5 years ago

Peaches & Cream Trifle

Need a dessert for a crowd? You can’t go wrong with a trifle! Twin Cities food blogger greens & chocolate has the perfect trifle recipe for summer.

Summertime is the season for barbecues and potlucks – and take one guess who always offers to bring the dessert? Yep, that’d be me. I love cooking for a crowd but I love baking for a crowd even more.

While pans of brownies and plates of cookies are great for barbecues, sometimes it’s fun to put together something a little fancier. Enter: trifles. Specifically, this peaches and cream trifle. I know people love their bars here in Minnesota, but who wouldn’t enjoy a dessert with layers of white fluffy cake, luscious vanilla pudding, caramelized peaches and whipped cream?

A couple of things about this recipe. First, I went semi-homemade and used a box of cake mix for the cake. While 80% of the time I’m all about making things from scratch, I
just feel like the boxed cake mixes are kind of hard to beat when you consider convenience and taste. Not many from-scratch recipes can get that fluffy texture and white cake taste and sometimes I don’t even care how the boxed mixes do it. So, cake mix for the win.

The pudding, on the other hand, is 100% homemade and once you make this vanilla pudding you will never look back. It’s completely worth it and especially when you consider the very minimal hands-on time, it’s a no brainer.

Also, there is homemade whipped cream (which is ridiculously easy so don’t even think about using stabilized whipped cream) which gets folded into the vanilla pudding, making it super light, super fluffy and insanely delicious. Like, I dare you not to lick the spatula.

Lastly, while *technically* you could just use some canned peaches in this recipe if you’re short on time, you cannot go wrong with caramelized peaches. I mean, butter + sugar + peaches. C’mon now. These are the things summer is made of!

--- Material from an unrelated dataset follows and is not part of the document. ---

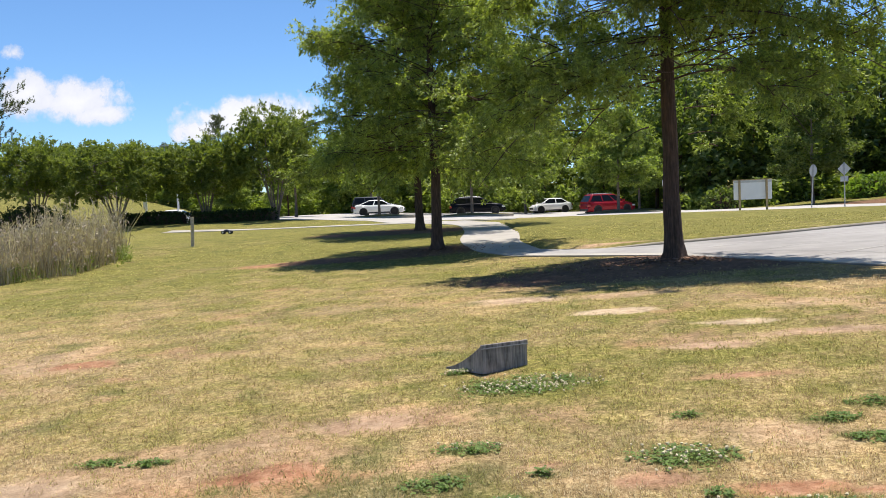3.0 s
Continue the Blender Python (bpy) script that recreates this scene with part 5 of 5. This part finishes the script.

All together, this peaches and cream trifle is such a fun dessert for a crowd! Not only does it look great in a glass trifle bowl, but it’s a great serve-yourself dessert. Just
grab a spoon and dig in!

Peaches and Cream Trifle

Ingredients

For the cake:

  • 1 box white cake mix

For the pudding:

  • 4 cups whole milk
  • ⅓ cup granulated sugar
  • 3 tablespoons cornstarch
  • ½ teaspoon salt
  • 3 large egg yolks
  • 3 tablespoons unsalted butter
  • 2 teaspoons pure vanilla extract

For the peaches:

  • 3 tablespoons unsalted butter
  • 7-8 medium-large peaches, peeled, pit removed, and diced into bite-sized pieces
  • ¼ cup granulated sugar
  • ¼ teaspoon cinnamon

For the whipped cream:

  • 1 quart heavy whipping cream
  • ⅓ cup granulated sugar
  • Fresh mint, for garnish

Directions

  1. Make the boxed cake according to directions on the package. Let cool completely.

Next, make the pudding:

  1. In a medium bowl, mix together ¼ cup of the milk and the egg yolks.  Set aside.
  2. In a medium saucepan, add the remaining milk, sugar, cornstarch and salt over medium heat. Stirring often, bring to a light simmer.
  3. Add ½ cup of the warm milk mixture to the egg yolks, whisking to combine.
  4. Add another ½ cup of the warm milk to the egg mixture another two times (three times total). This tempers the egg yolks so they don’t curdle.
  5. Add this mixture to the remaining milk in the saucepan.
  6. Lower the heat to medium-low and continue heating another 4-6 minutes, stirring with a spatula, until it is thick enough that it covers the back of the spatula.
  7. Remove from heat and stir in butter and vanilla, stirring until butter is melted.
  8. Cover with plastic wrap, pressing it directly on the surface of the pudding to avoid it developing a skin, and let cool completely.

Next, make the peaches:

  1. In a large saucepan, melt the butter.
  2. Add peaches, sugar and cinnamon; cook over medium heat until peaches are softened and sugar is dissolved, about 7-8 minutes. Remove from heat.

Next, prepare the whipped cream:

  1. In a large bowl with electric mixer, add the heavy whipping cream and sugar.
  2. Whip on high speed until medium peaks form.
  3. Set aside 2 cups of the whipped cream.
  4. Fold the remaining whipped cream into the cooled pudding.

Now it’s time to assemble the trifle:

  1. Cut the cake into thirds, then cut into bite-sized pieces.
  2. Layer a third of the cake on the bottom of your trifle bowl.
  3. Evenly spread a third of the peach mixture on top of the cake pieces.
  4. Evenly spread a third of the pudding mixture on top of the peaches.
  5. Repeat until three layers are complete, leaving a few pieces of peaches at the end for garnish.
  6. Top with remaining whipped cream. Garnish with peaches and mint. Serve and enjoy!